** Begin **
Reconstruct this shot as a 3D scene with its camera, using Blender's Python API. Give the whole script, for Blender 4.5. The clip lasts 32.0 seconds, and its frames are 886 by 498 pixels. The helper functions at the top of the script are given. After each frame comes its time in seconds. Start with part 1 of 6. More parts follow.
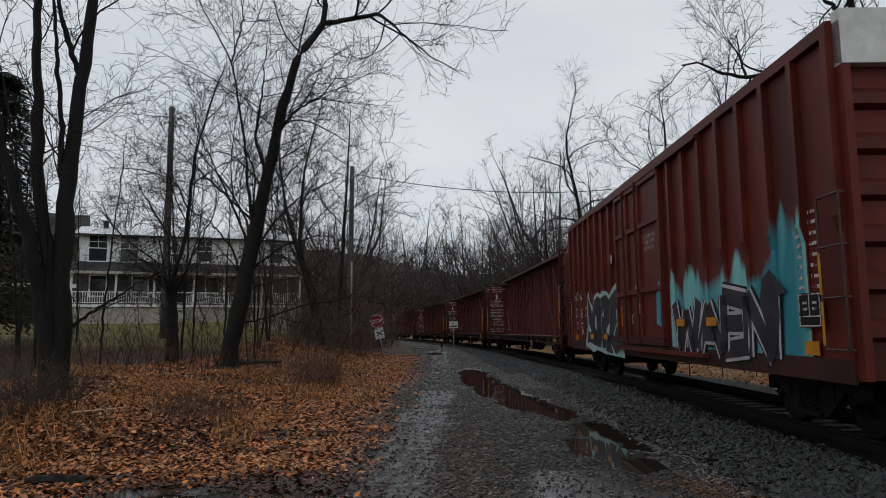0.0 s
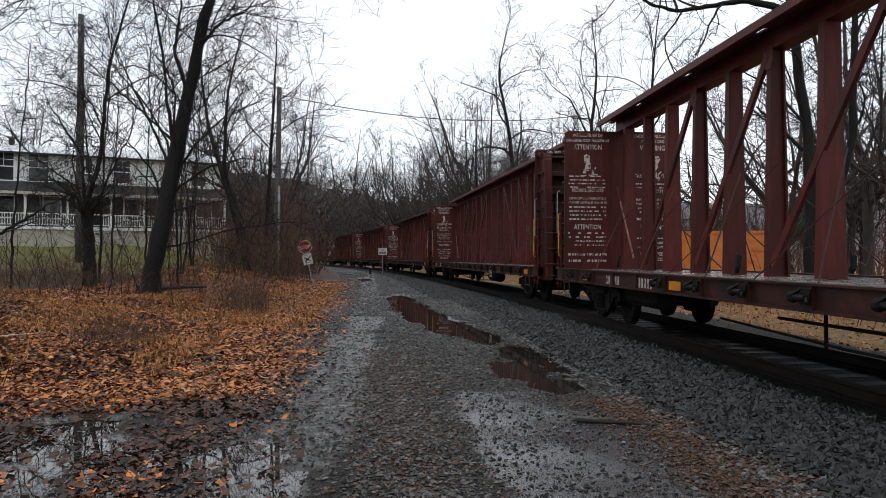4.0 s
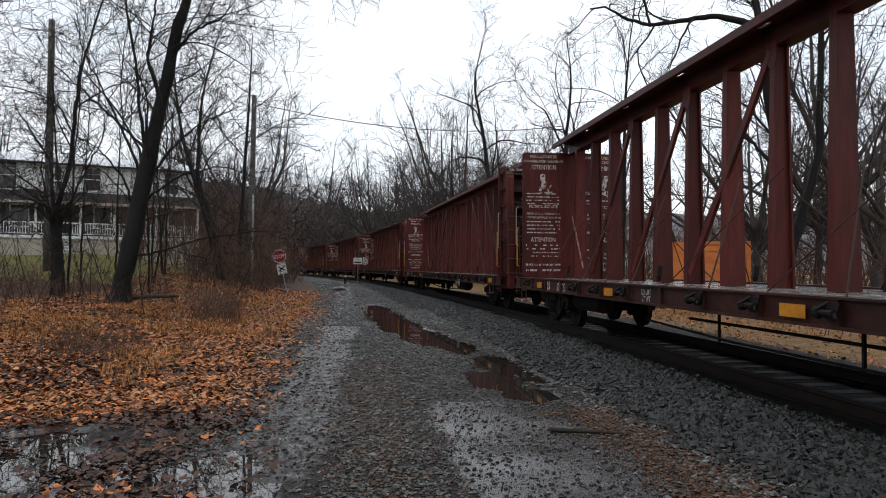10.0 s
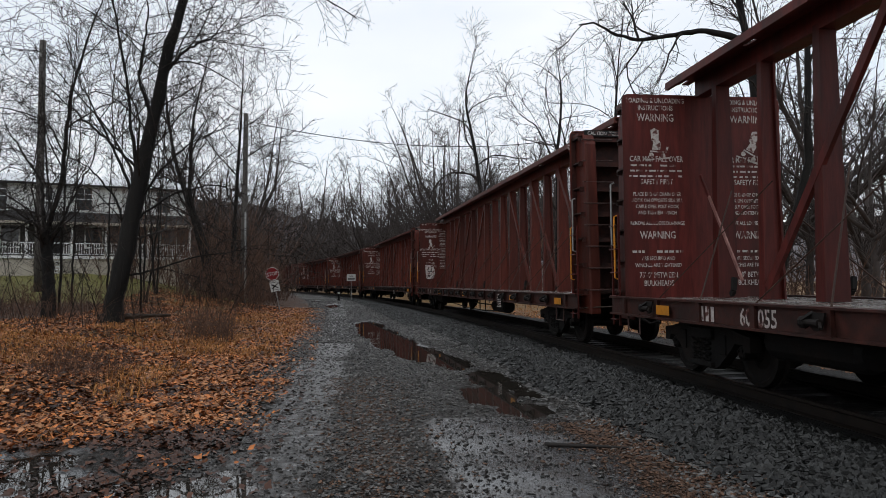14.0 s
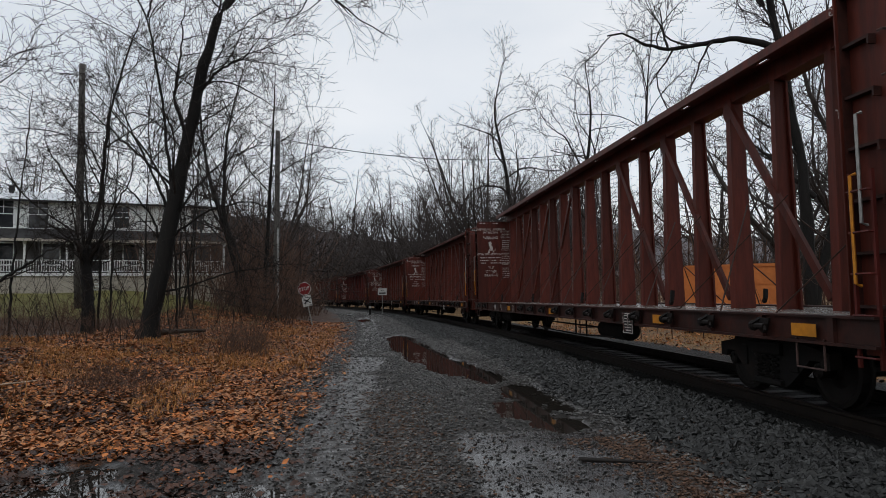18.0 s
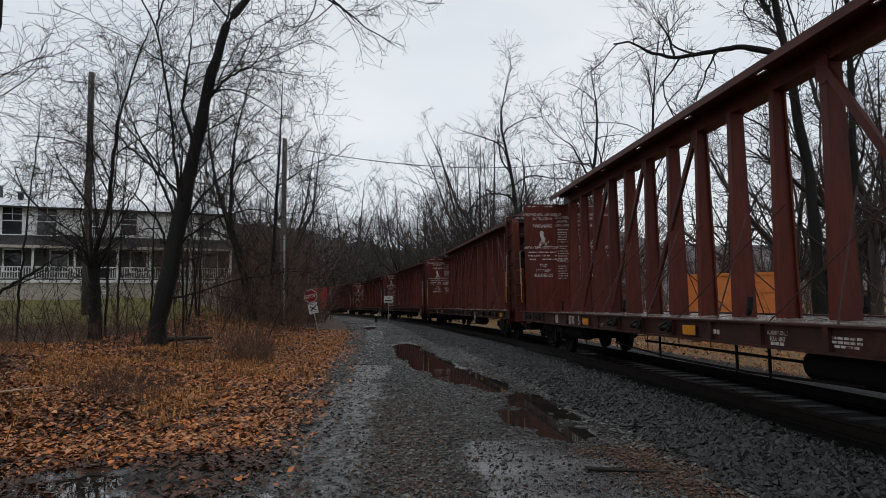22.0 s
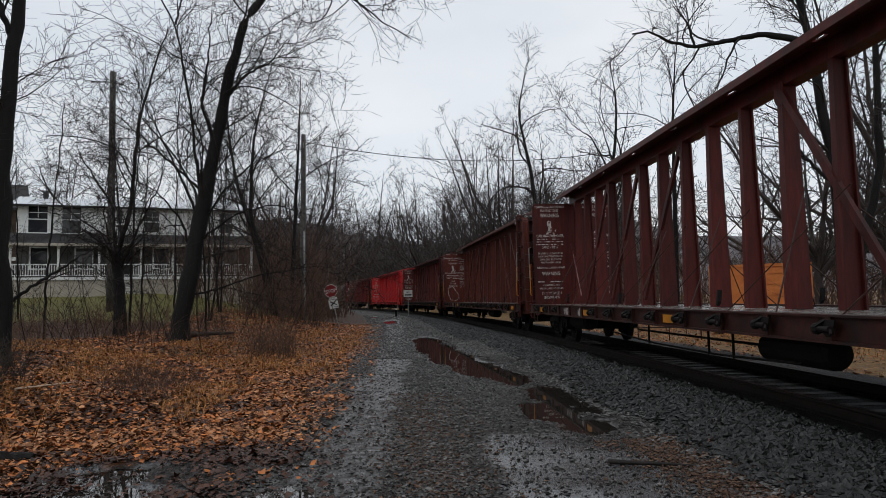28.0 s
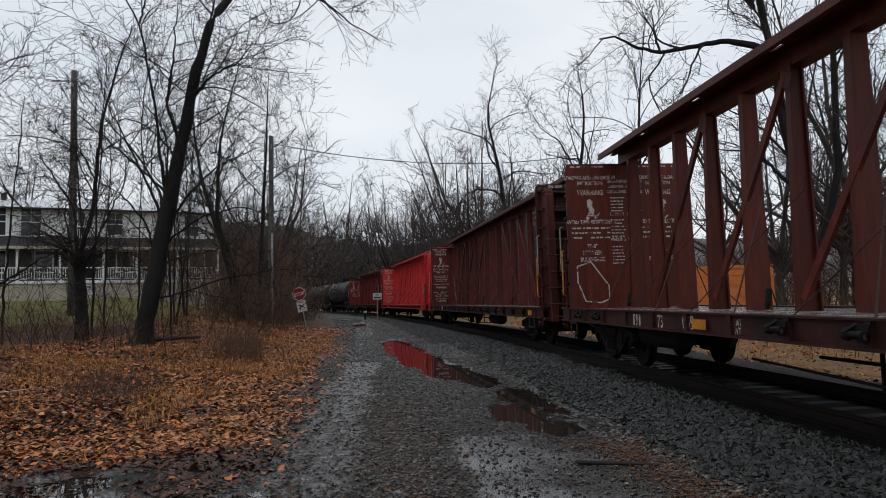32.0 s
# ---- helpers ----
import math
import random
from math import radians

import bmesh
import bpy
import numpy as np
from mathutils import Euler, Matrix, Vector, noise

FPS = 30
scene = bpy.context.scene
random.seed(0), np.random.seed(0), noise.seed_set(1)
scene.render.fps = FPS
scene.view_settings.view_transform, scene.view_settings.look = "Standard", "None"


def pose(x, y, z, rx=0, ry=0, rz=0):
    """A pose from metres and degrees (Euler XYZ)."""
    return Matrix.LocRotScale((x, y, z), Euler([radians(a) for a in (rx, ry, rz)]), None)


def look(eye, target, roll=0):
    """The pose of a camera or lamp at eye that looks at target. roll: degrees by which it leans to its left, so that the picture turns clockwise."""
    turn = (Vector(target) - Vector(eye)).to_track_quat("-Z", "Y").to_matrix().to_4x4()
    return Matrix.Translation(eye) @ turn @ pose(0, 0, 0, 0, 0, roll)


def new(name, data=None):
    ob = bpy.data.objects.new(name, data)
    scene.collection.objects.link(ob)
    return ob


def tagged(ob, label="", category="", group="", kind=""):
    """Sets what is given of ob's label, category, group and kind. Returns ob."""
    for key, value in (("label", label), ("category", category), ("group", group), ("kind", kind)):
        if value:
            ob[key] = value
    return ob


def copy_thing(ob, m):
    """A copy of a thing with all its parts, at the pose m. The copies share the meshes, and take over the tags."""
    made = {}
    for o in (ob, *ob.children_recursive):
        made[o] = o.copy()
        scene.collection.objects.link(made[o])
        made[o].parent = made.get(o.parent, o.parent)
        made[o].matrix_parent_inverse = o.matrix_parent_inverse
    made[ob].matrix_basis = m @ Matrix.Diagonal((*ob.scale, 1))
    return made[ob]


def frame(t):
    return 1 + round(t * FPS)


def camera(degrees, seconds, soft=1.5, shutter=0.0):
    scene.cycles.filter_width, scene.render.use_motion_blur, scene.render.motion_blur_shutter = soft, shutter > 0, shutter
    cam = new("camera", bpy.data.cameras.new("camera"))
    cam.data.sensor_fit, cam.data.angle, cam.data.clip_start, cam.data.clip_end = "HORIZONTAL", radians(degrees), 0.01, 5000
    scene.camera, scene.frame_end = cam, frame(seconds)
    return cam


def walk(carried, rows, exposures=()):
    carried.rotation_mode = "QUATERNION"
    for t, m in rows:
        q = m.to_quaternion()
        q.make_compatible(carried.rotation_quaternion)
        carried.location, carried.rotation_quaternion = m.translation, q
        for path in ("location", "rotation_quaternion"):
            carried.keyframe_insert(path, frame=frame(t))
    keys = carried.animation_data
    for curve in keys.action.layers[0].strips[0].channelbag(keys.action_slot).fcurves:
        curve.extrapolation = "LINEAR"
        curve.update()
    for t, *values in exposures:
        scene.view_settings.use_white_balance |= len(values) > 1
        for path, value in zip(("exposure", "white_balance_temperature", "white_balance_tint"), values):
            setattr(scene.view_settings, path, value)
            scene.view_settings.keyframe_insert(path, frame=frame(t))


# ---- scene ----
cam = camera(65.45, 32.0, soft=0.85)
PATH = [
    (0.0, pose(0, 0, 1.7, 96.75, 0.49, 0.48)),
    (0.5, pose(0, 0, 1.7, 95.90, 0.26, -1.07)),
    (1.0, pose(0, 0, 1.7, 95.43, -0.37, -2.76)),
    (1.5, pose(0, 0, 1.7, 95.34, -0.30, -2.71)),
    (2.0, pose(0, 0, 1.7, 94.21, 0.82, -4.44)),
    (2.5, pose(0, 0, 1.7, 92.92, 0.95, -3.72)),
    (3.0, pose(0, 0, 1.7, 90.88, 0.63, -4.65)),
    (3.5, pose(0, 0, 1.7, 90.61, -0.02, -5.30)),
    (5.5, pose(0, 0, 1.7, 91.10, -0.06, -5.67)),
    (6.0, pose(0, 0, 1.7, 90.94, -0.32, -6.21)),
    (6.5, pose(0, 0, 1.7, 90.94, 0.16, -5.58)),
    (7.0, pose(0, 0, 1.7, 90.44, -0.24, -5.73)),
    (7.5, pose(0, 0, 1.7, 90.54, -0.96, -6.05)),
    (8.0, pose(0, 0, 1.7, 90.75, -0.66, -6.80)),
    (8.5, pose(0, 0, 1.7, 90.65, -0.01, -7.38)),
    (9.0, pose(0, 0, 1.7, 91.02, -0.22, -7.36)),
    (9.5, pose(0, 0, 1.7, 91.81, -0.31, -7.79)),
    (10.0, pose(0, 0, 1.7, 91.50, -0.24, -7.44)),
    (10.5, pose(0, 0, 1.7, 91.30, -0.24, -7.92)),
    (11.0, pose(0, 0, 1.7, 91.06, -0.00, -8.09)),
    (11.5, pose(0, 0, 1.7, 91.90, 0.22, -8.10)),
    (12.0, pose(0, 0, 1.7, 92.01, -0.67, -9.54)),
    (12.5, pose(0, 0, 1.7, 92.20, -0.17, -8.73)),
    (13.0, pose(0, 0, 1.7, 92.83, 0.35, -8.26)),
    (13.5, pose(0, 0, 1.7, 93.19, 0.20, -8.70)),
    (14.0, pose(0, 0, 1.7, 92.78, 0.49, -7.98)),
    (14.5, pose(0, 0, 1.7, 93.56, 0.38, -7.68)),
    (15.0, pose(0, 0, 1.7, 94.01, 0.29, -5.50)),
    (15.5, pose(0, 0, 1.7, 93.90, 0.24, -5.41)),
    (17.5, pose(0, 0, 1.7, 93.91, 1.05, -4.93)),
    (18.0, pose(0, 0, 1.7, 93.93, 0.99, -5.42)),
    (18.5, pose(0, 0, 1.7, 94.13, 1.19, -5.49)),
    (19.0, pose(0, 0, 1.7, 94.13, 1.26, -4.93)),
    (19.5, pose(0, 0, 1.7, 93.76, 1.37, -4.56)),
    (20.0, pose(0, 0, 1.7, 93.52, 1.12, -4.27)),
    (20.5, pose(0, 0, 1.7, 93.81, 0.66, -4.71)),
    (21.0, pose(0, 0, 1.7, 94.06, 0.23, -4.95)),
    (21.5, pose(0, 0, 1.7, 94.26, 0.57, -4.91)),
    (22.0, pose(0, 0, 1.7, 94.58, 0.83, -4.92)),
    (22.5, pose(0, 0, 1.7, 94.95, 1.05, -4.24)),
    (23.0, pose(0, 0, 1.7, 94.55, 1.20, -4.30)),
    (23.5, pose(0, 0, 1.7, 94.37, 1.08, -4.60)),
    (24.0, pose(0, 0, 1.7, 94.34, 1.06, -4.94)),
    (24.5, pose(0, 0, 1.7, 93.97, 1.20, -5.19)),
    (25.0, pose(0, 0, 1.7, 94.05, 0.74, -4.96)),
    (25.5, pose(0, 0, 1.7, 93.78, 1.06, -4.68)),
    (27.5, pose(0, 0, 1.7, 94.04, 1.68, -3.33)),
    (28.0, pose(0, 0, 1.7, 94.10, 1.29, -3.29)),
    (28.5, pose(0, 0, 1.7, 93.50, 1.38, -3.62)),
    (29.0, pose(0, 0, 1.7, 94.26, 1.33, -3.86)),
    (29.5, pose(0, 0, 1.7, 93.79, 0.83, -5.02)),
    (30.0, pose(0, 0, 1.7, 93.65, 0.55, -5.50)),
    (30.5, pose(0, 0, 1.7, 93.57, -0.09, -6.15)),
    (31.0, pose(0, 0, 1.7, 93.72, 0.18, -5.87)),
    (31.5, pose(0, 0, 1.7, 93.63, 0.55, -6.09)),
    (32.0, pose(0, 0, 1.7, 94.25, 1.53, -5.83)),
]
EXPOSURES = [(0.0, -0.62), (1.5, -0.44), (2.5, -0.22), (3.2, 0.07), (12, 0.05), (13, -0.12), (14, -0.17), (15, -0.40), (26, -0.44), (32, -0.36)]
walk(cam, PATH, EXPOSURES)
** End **
What is asked →
Of the lines above, how many include the word "shutter"? Reply with the number alone.

Result of this task →
2